We discussed scaling via lazy loading and importantly the ability to unload things so that the heap doesn't steadily grow. It's even important to partially load objects, i.e., proxies aren't enough because sometimes specific features can be hard to compute so you'd like to defer that computation. It's important that EMF allows integration with any persistent representation
so that XML, databases, object-based stores, or repositories can be used. Often the persistent representation has an impact on what type of query mechanisms are supported.

It was also asked if scaling be transparent to the programming model or if we should expect to write our models and algorithms differently to scale better. It seems generally important to think about scalability at design time; it doesn't generally come for free. We concluded that we need good information about examples and best practices based on experience; after all, EMF's EStore API can solve many of these problems. Kenn will start a wiki about best practices.
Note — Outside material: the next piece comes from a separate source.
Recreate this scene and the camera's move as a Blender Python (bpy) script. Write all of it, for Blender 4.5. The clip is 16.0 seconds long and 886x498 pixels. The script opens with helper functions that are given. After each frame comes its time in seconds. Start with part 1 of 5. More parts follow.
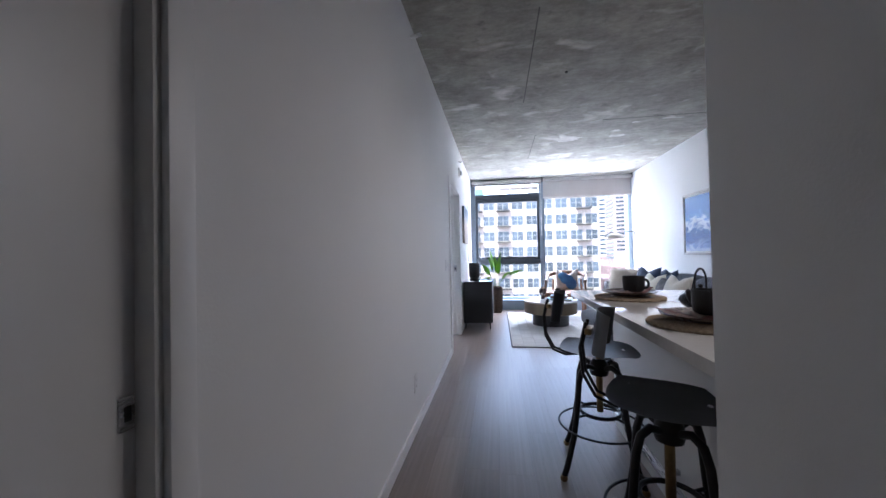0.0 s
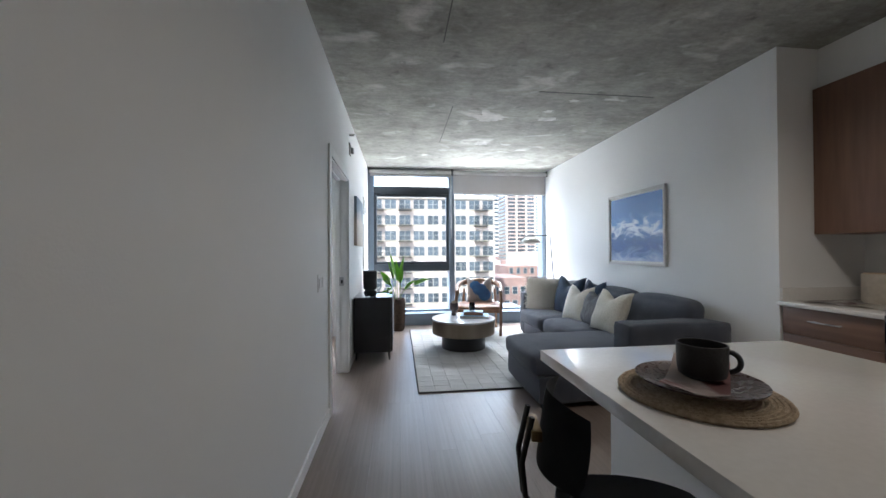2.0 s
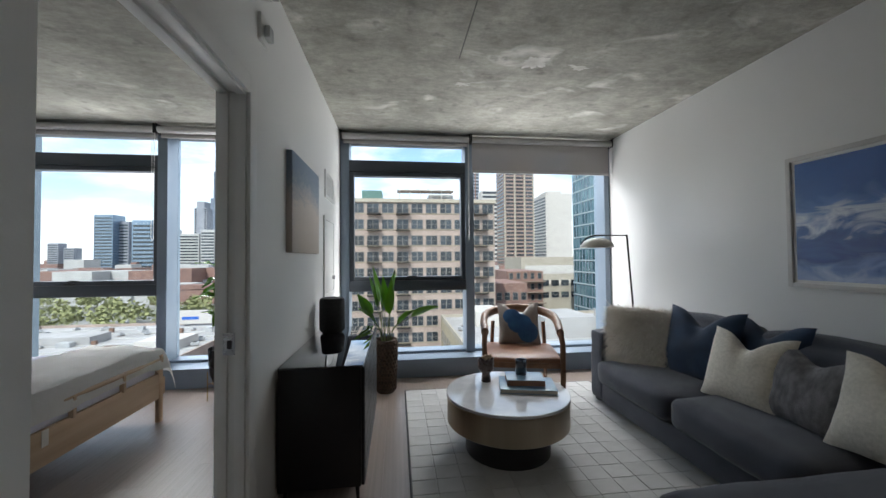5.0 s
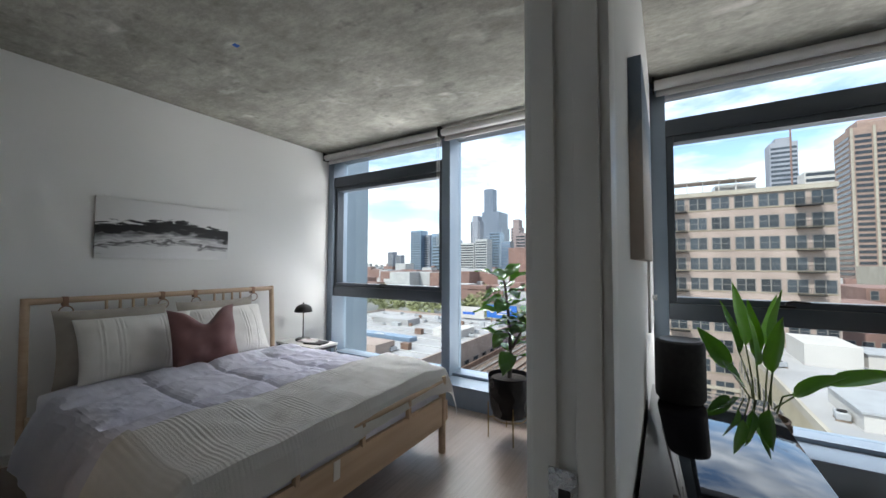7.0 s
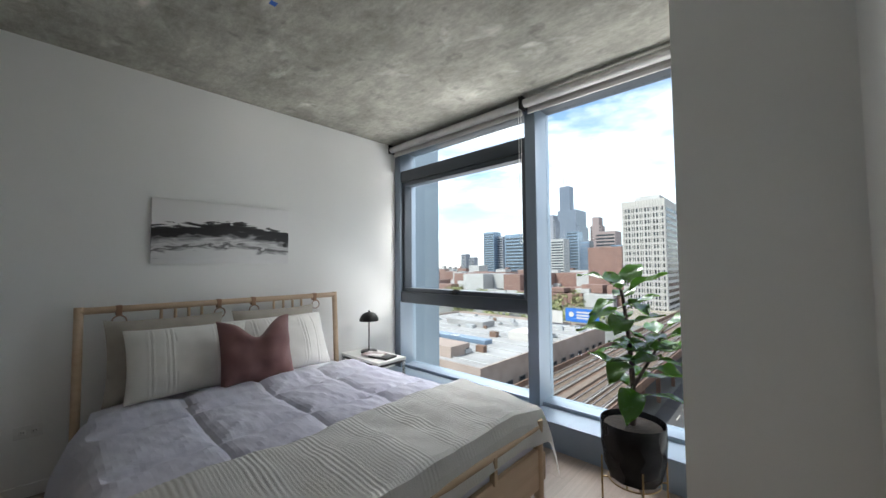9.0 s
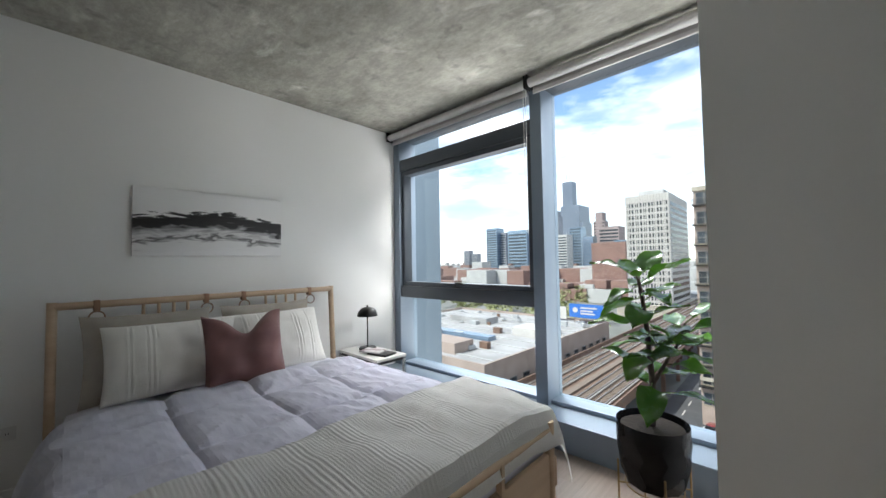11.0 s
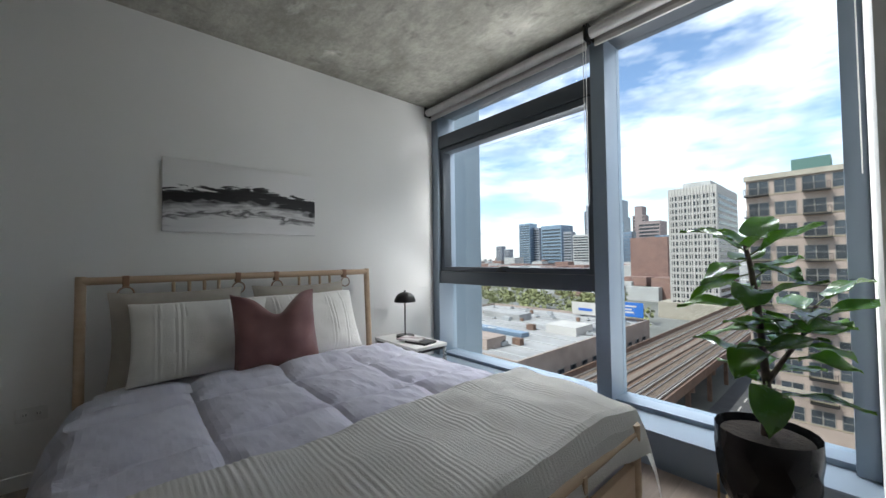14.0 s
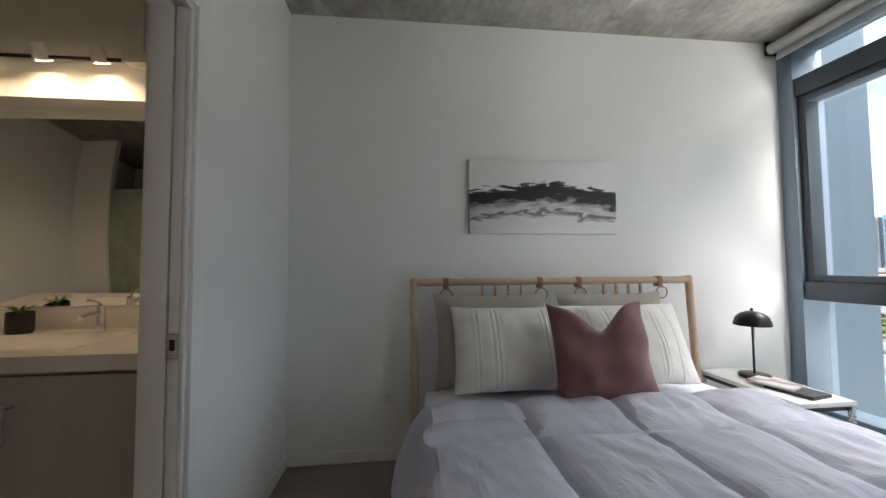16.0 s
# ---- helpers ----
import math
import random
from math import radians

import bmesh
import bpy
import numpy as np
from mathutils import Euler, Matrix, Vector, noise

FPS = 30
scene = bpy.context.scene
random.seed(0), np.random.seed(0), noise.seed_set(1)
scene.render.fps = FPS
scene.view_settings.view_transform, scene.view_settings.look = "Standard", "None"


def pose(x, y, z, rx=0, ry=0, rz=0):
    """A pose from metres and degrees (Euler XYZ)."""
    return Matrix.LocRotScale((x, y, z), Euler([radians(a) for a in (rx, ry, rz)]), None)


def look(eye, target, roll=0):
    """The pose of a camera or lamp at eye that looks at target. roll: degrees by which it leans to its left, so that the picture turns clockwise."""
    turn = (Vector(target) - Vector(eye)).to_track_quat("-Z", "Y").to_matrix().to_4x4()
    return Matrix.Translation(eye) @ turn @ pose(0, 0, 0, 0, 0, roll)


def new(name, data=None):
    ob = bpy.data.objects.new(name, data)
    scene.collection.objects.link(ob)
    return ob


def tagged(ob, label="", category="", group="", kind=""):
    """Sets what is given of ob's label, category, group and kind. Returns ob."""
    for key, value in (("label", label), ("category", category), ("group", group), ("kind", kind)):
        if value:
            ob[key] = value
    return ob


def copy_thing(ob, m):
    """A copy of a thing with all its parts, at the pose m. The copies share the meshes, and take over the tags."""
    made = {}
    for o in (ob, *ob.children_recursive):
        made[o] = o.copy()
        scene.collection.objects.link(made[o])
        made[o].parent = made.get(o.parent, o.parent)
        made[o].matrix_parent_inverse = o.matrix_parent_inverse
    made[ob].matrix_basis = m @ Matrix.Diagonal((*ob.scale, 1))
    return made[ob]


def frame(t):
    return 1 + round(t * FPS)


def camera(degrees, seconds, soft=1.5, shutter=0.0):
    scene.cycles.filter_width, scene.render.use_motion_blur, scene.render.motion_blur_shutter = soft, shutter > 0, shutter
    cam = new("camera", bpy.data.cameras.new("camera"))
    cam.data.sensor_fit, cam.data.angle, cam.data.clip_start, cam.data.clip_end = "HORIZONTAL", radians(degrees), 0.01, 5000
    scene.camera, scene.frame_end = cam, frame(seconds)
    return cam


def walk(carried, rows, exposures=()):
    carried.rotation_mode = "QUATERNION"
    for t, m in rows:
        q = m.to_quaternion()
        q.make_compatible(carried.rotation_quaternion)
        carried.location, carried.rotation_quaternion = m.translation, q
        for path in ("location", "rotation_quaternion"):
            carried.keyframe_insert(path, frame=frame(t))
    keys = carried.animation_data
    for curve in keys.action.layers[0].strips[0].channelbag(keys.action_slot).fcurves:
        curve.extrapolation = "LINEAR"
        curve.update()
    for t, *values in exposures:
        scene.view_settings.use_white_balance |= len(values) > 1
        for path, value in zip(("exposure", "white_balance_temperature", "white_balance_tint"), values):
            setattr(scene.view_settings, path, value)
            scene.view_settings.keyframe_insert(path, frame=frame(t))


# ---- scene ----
cam = camera(101.4, 16.0)
PATH = [
    (0, (0.325, 0.027, 1.164), (0.026, 2.004, 1.196), -1.1),
    (0.5, (0.324, 0.236, 1.2), (0.296, 2.236, 1.232), -0.5),
    (1, (0.307, 0.563, 1.234), (0.38, 2.562, 1.254), -0.2),
    (1.5, (0.309, 0.993, 1.232), (0.499, 2.984, 1.244), -0.2),
    (2, (0.305, 1.368, 1.261), (0.546, 3.354, 1.279), -0.3),
    (2.5, (0.286, 1.732, 1.266), (0.563, 3.712, 1.299), -0.2),
    (3, (0.326, 2.158, 1.268), (0.637, 4.133, 1.296), -0.3),
    (3.2, (0.344, 2.297, 1.283), (0.658, 4.272, 1.312), -0.4),
    (5.3, (0.402, 3.868, 1.315), (0.617, 5.856, 1.366), -0.5),
    (5.5, (0.35, 4.0, 1.309), (0.443, 5.997, 1.365), -0.4),
    (6, (0.225, 4.314, 1.307), (-0.05, 6.294, 1.364), -0.4),
    (6.5, (0.077, 4.518, 1.327), (-0.648, 6.381, 1.395), -0.4),
    (7, (-0.147, 4.668, 1.335), (-1.195, 6.37, 1.418), 0.2),
    (7.5, (-0.301, 4.823, 1.319), (-1.491, 6.429, 1.401), 0.1),
    (8, (-0.432, 4.972, 1.317), (-1.722, 6.499, 1.4), -0.1),
    (8.5, (-0.487, 5.094, 1.32), (-1.839, 6.565, 1.408), -0.3),
    (9, (-0.561, 5.161, 1.339), (-1.927, 6.619, 1.433), -0.4),
    (11.3, (-0.671, 5.305, 1.269), (-2.053, 6.748, 1.346), -1.0),
    (11.5, (-0.663, 5.283, 1.232), (-2.055, 6.716, 1.317), -0.8),
    (12, (-0.646, 5.317, 1.191), (-2.076, 6.713, 1.273), -0.9),
    (12.5, (-0.647, 5.367, 1.177), (-2.102, 6.736, 1.256), -1.1),
    (13, (-0.672, 5.398, 1.171), (-2.16, 6.732, 1.248), -1.0),
    (13.5, (-0.751, 5.434, 1.172), (-2.256, 6.749, 1.245), -1.0),
    (14, (-0.947, 5.439, 1.174), (-2.447, 6.76, 1.229), -0.7),
    (14.5, (-1.132, 5.416, 1.166), (-2.635, 6.733, 1.228), -0.5),
    (15, (-1.329, 5.412, 1.154), (-2.975, 6.545, 1.219), -0.7),
    (15.5, (-1.494, 5.339, 1.178), (-3.37, 6.029, 1.241), -0.6),
    (16, (-1.587, 5.212, 1.174), (-3.574, 5.421, 1.265), -0.4),
]
walk(cam, [(t, look(eye, target, roll)) for t, eye, target, roll in PATH],
     [(0.0, 3.15, 5400, 18), (1.0, 2.85, 5500, 13), (2.0, 2.68, 5800, 10), (3.2, 2.35, 6000, 9), (5.3, 1.2, 6300, 10), (7.0, 1.25, 6300, 10),
      (9.0, 1.38, 6400, 9), (12.5, 1.25, 6400, 9), (14.5, 1.0, 6300, 9), (15.0, 1.02, 6300, 10), (16.0, 1.58, 6500, 10)])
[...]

We the crashed the e4 symposium where an excellent modeling discussion was already underway. It was interesting to hear some of the arguments against modeling because they fit in so well with my classification of all the reasons modeling is stupid.

After that we had a quick summary of the breakout sessions. It was a long and tiring symposium, but very enjoyable.

Later in the evening, the members of the Architecture Council had a nice dinner after which I decided I had enough blog fodder to choke an army, so I'd needed to get it out of my system. Tomorrow promises to be full of interesting talks followed by a great reception. Stay tuned...


Wassim Melhem said...

I really enjoy your narrative style.

Anonymous said...

Hey Ed,

there's a typo in your summary. Instead of Hieko, please write Heiko Behrens.

Thanks, see you later.

Ed Merks said...

That's two names I misspelled. How rude is that?! I suppose that's what happens when your name isn't John Smith.